Even as skilled a reporter as Barbara Olson is at a loss to explain why Clinton chose to pardon who he did, or why he consulted so few people before issuing the pardons. One of Olson's theses -- both provocative and believable -- is that Clinton was so outraged at being compelled, on his last full day in office, to sign a deal with the independent counsel admitting his wrongdoing in the Lewinsky case and disbarring himself from the practice of law, that Clinton chose to lash out at his own 'persecutors' by granting clemency to criminals whom police and prosecutors had spent years pursuing. As one of Clinton's own Justice Department lawyers noted, 'He [Clinton] just can't stand law enforcement' (p. 141).
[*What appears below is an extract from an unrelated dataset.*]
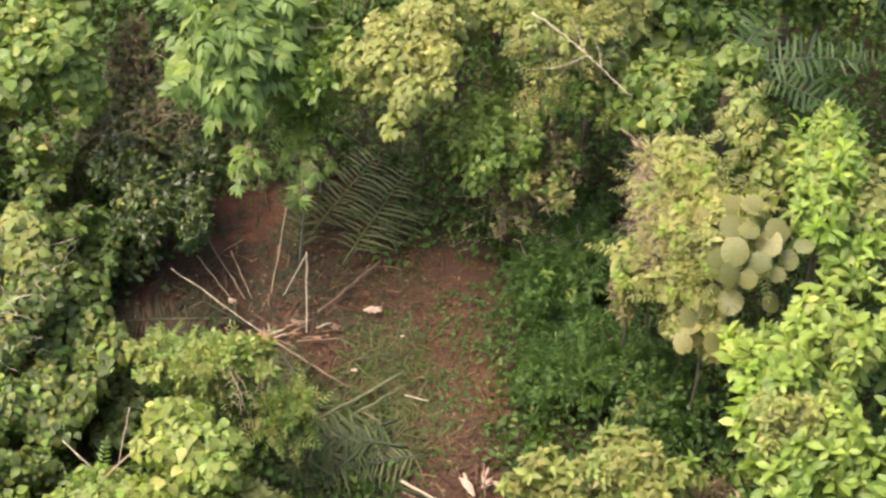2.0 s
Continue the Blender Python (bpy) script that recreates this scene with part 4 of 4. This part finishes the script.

Ultimately, Olson helps us put Clinton in context, marshalling observers from Left and Right before drawing her own conclusions. Forrest McDonald, acclaimed historian of the American presidency, asks simply, 'What did [Clinton] get done? Was there any major legislation he was responsible for? ... Everyone approves of what he's doing, but no one can say anything he did' (p. 212). More directly, Andrew Sullivan of The New Republic notes, 'In Bill Clinton, we had for eight years a truly irrational person in the White House, someone who, I think, lived on the edge of serious mental illness. He was and is a psychologically sick man' (p. 199).
It's clear to see why -- if reports are correct -- Hillary Clinton was so anxious to get this book silenced following Barbara Olson's death. If, as it's said, people in democracies get the leaders they deserve, we can at least repay the favor by making sure our 'leaders' get the biographers they deserve. There's no question that Barbara Olson is the biographer Bill and Hillary Clinton deserve, and it's just one of many reasons to mourn her untimely death that she will no longer be able to chronicle this venal and dangerous politician ... and her husband, America's most corrupt president.
Let this book be (part of) her memorial.